TutorialsArena

Data Science Prerequisites - Essential Skills for Data Scientists

Learn the essential technical and non-technical skills required to become a successful Data Scientist, including Python, SQL, Machine Learning, and more.



Data Science - Prerequisites

To become a successful Data Scientist, you need to have a combination of technical and non-technical skills. Some skills are essential for becoming proficient, while others make tasks easier. The specific skills required depend on the job role and the level of proficiency needed.

Below are the key skills you will need to become a Data Scientist.

Technical Skills Required for Data Science

1. Python Programming for Data Science

Python is one of the most popular programming languages among Data Scientists due to its simplicity, flexibility, and extensive libraries. It is used across all stages of Data Science, such as data mining and running applications. Python boasts a vast open-source ecosystem with powerful libraries like NumPy, Pandas, Matplotlib, PyTorch, Keras, Scikit-Learn, and Seaborn. These libraries facilitate various tasks, including reading large datasets, data visualization, training machine learning models, and evaluating their performance.

2. Importance of SQL in Data Science

SQL is an essential prerequisite for Data Science, allowing Data Scientists to manage and query relational databases. It enables operations like retrieving, inserting, updating, and deleting data. Proficiency in writing complex SQL queries, including joins, group by, and having clauses, is crucial for extracting insights. SQL also supports analytical operations and transformations of database structures, making it an indispensable skill.

3. R Programming for Statistical Modeling

R is a powerful language for creating complex statistical models. It supports operations with arrays, matrices, and vectors, and is renowned for its graphical capabilities, allowing users to create insightful visualizations. R Shiny enables the development of web applications embedded with interactive data visualizations. R also provides advanced data analysis options, including predictive modeling, machine learning algorithms, and image processing.

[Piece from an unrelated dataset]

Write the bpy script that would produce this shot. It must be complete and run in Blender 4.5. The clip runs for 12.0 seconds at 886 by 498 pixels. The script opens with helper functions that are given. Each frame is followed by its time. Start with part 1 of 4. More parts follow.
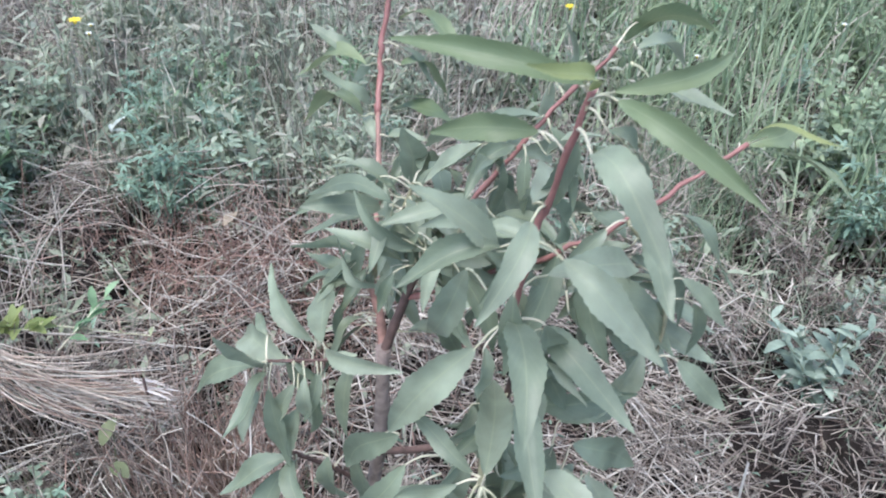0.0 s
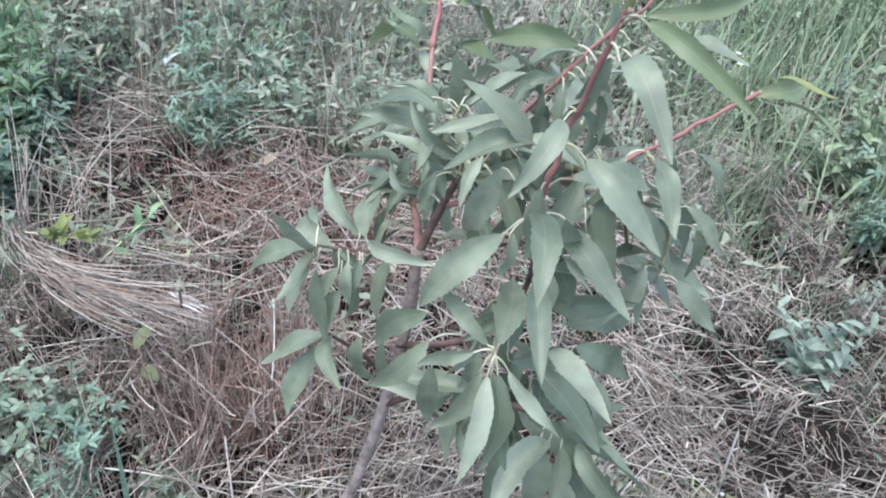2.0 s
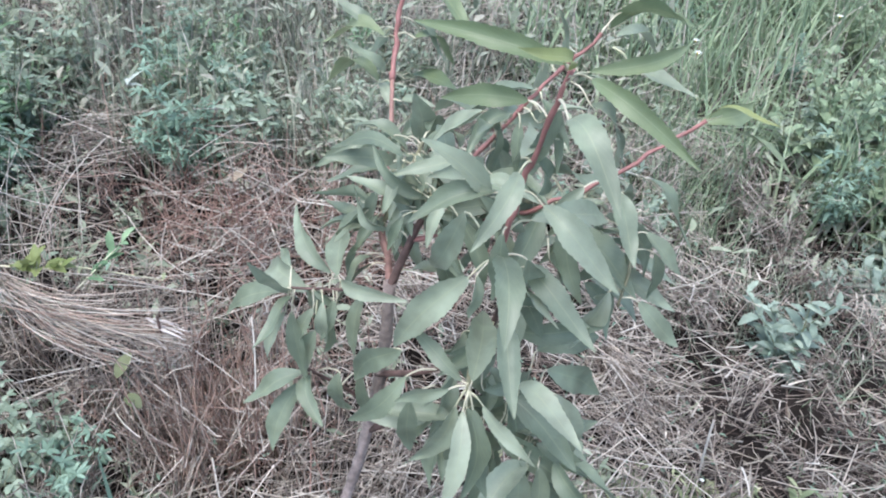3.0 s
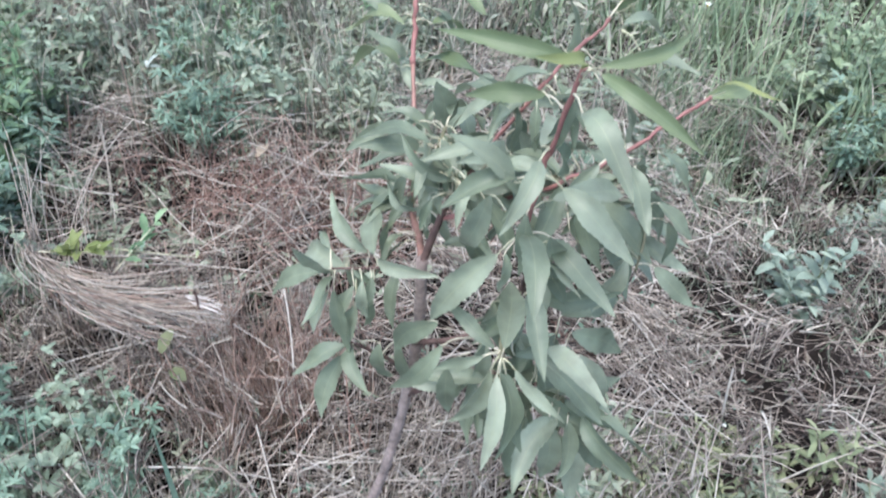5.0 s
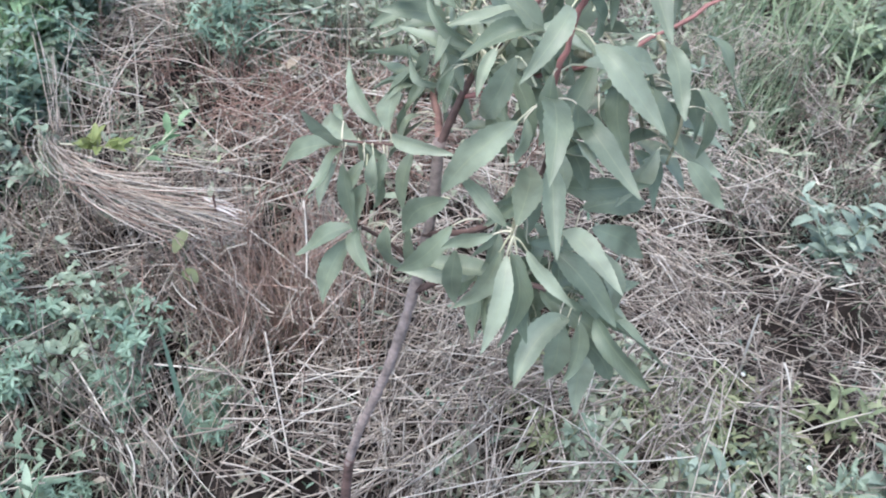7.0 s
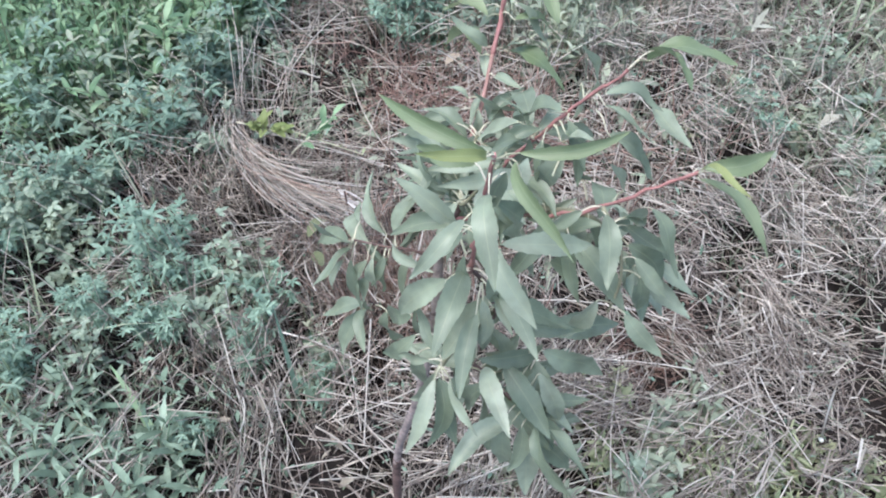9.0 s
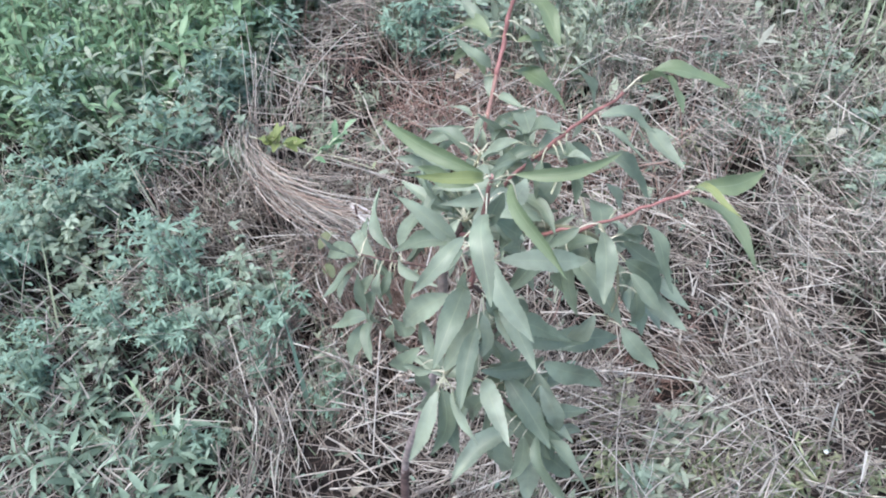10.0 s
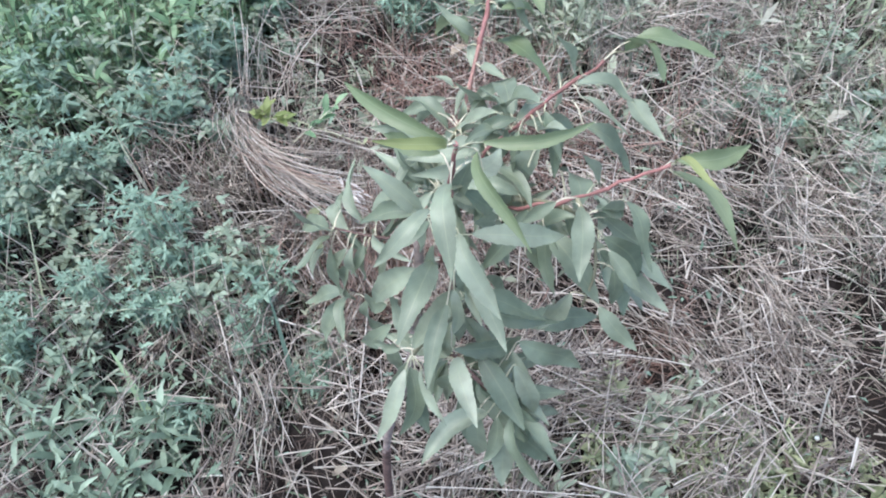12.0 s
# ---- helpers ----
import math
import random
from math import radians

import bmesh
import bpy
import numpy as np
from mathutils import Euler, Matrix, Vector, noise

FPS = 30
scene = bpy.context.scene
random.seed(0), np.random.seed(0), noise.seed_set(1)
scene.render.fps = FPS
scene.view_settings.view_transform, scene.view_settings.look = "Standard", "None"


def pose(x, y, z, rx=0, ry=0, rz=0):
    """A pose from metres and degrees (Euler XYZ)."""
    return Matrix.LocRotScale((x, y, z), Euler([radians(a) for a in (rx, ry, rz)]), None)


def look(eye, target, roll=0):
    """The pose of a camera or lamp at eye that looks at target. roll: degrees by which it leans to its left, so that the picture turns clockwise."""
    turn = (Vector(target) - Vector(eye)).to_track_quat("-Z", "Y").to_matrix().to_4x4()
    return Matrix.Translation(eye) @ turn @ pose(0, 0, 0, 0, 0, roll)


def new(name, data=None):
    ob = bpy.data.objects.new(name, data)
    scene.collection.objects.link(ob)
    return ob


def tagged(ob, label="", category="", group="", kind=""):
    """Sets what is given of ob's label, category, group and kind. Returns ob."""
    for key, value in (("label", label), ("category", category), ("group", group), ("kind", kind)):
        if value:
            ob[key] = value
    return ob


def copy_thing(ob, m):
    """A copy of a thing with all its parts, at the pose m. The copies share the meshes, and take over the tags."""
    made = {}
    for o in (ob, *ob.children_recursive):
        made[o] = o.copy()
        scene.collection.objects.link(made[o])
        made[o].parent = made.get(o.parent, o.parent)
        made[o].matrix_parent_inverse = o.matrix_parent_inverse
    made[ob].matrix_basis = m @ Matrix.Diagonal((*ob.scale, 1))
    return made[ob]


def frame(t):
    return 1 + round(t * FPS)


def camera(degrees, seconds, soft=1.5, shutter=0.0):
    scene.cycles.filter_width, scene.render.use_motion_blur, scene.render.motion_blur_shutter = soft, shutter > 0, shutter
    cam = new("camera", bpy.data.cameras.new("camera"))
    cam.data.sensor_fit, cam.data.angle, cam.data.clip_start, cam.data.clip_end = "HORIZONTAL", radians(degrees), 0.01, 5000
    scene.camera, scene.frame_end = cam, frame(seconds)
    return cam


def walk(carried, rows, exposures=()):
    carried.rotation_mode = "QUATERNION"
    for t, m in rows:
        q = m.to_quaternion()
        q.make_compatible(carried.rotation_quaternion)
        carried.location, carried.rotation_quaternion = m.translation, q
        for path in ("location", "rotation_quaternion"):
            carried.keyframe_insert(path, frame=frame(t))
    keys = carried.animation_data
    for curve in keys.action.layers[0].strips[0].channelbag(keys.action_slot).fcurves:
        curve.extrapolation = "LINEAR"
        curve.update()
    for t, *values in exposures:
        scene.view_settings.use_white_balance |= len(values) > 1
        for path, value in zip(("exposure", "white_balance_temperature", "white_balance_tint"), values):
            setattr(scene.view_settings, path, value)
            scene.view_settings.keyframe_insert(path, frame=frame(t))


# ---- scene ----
cam = camera(56.0, 12.0, soft=2.0, shutter=0.2)
PATH = [
    (0, (0.374, -0.306, 1.198), (-0.125, 1.197, -0.022), 2.3),
    (0.5, (0.407, -0.318, 1.244), (-0.096, 1.199, 0.042), 1.2),
    (1, (0.411, -0.35, 1.233), (-0.142, 1.151, 0.031), 2.0),
    (1.5, (0.401, -0.383, 1.213), (-0.16, 1.076, -0.035), 4.3),
    (2, (0.398, -0.391, 1.202), (-0.136, 1.07, -0.056), 7.5),
    (2.5, (0.389, -0.379, 1.22), (-0.092, 1.138, 0.008), 7.9),
    (3, (0.397, -0.385, 1.241), (-0.075, 1.083, -0.032), 5.4),
    (3.2, (0.398, -0.387, 1.254), (-0.072, 1.099, 0.001), 5.1),
    (4.8, (0.395, -0.407, 1.298), (-0.11, 1.028, 0.0), 1.3),
    (5, (0.397, -0.414, 1.284), (-0.089, 0.978, -0.068), 1.7),
    (5.5, (0.402, -0.418, 1.264), (-0.066, 0.848, -0.212), 3.3),
    (6, (0.397, -0.422, 1.255), (-0.064, 0.864, -0.206), 4.1),
    (6.5, (0.383, -0.445, 1.23), (-0.05, 0.91, -0.176), 6.2),
    (7, (0.414, -0.417, 1.216), (-0.103, 0.878, -0.219), 4.5),
    (7.5, (0.467, -0.337, 1.234), (-0.266, 0.799, -0.239), 0.0),
    (7.7, (0.496, -0.308, 1.246), (-0.267, 0.773, -0.254), -1.5),
    (9.3, (0.566, -0.289, 1.411), (-0.323, 0.622, -0.132), -4.0),
    (9.5, (0.576, -0.294, 1.405), (-0.325, 0.622, -0.127), -4.3),
    (10, (0.568, -0.293, 1.421), (-0.337, 0.623, -0.109), -4.5),
    (10.5, (0.586, -0.278, 1.413), (-0.325, 0.605, -0.133), -4.7),
    (11, (0.589, -0.278, 1.407), (-0.314, 0.6, -0.147), -4.8),
    (11.5, (0.586, -0.267, 1.401), (-0.29, 0.609, -0.169), -3.8),
    (12, (0.578, -0.268, 1.396), (-0.31, 0.616, -0.162), -4.0),
]
walk(cam, [(t, look(eye, aim, lean)) for t, eye, aim, lean in PATH], [(0, 1.25, 5780, 7), (3, 1.31, 5830, 7), (6.5, 1.34, 5860, 7), (12, 1.34, 5780, 7)])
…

4. Role of Statistics in Data Science

Statistics is fundamental to Data Science, underpinning advanced machine learning algorithms that predict and analyze data patterns. Data Scientists use statistical techniques to collect, evaluate, and interpret data, applying quantitative models relevant to business, research, and programming. The role of statistics in Data Science is as crucial as that of programming languages.

5. Hadoop for Big Data Processing

Hadoop is essential for managing and processing large datasets that exceed the memory capacity of traditional systems. It distributes data across multiple servers, enabling efficient data processing through distributed computing concepts. Knowledge of Hadoop tools like Pig, Hive, and MapReduce is beneficial, especially with the rise of Hadoop-as-a-Service (HaaS) in cloud environments.

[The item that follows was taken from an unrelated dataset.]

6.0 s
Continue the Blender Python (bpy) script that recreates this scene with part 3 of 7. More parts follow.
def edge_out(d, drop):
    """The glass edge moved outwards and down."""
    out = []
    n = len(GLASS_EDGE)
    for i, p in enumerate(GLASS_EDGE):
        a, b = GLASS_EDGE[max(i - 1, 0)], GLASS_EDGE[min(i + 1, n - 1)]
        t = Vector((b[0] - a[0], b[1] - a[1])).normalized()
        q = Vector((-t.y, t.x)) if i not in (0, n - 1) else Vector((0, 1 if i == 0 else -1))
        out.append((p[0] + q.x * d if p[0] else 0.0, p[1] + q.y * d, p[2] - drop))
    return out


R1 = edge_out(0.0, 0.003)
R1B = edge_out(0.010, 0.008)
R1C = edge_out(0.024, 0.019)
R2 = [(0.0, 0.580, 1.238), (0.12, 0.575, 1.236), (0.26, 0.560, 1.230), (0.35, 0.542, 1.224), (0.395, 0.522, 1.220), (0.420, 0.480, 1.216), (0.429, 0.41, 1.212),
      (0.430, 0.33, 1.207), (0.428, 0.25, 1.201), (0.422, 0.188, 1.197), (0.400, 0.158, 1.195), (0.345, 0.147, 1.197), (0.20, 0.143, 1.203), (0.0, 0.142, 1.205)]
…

6. Apache Spark for Faster Data Processing

Apache Spark, similar to Hadoop, is a popular big data processing framework in Data Science. Unlike Hadoop, which reads and writes data to disk, Spark processes data in memory, making it faster and more efficient. Spark is designed to accelerate complex algorithms and is particularly suited for large datasets, distributing processing tasks to save time. Its flexibility allows it to run on both single machines and clusters.

7. Machine Learning Skills for Data Science

Machine Learning is a critical component of Data Science, offering powerful methods to analyze large volumes of data and automate processes. While an in-depth knowledge of advanced Machine Learning topics is not mandatory for entry-level Data Science roles, familiarity with areas like Recommendation Engines, Natural Language Processing, Time Series Analysis, and Computer Vision can distinguish a Data Scientist in the field.

Non-Technical Skills Required for Data Science

1. Understanding Business Domain for Data Analysis

A strong understanding of the business domain is crucial for Data Scientists, as it makes data analysis more relevant and insightful. Domain expertise allows Data Scientists to tailor their analyses to the specific needs and nuances of the business.

2. Data Literacy in Data Science

Data Science revolves around data, making it vital for Data Scientists to understand what data is, how it is stored, and the structures of tables, rows, and columns. This foundational knowledge is key to effective data manipulation and analysis.

3. Critical and Logical Thinking in Data Science

Critical thinking is the ability to think clearly, logically, and methodically. In Data Science, critical thinking helps in deriving valuable insights and improving business decisions. This skill allows Data Scientists to deeply analyze information and identify significant patterns and trends.

4. Product Understanding for Data Scientists

Data Scientists do more than model building; they derive actionable insights to enhance product quality. A comprehensive understanding of the product enables Data Scientists to effectively engineer features, bootstrap models, and enhance their storytelling abilities by uncovering deeper product-related insights.

5. Adaptability in Data Science

Adaptability is a highly sought-after soft skill for Data Scientists. With the rapid pace of technological advancements, professionals must quickly learn and apply new tools and techniques. Being adaptable allows Data Scientists to stay current with evolving business trends and maintain relevance in the field.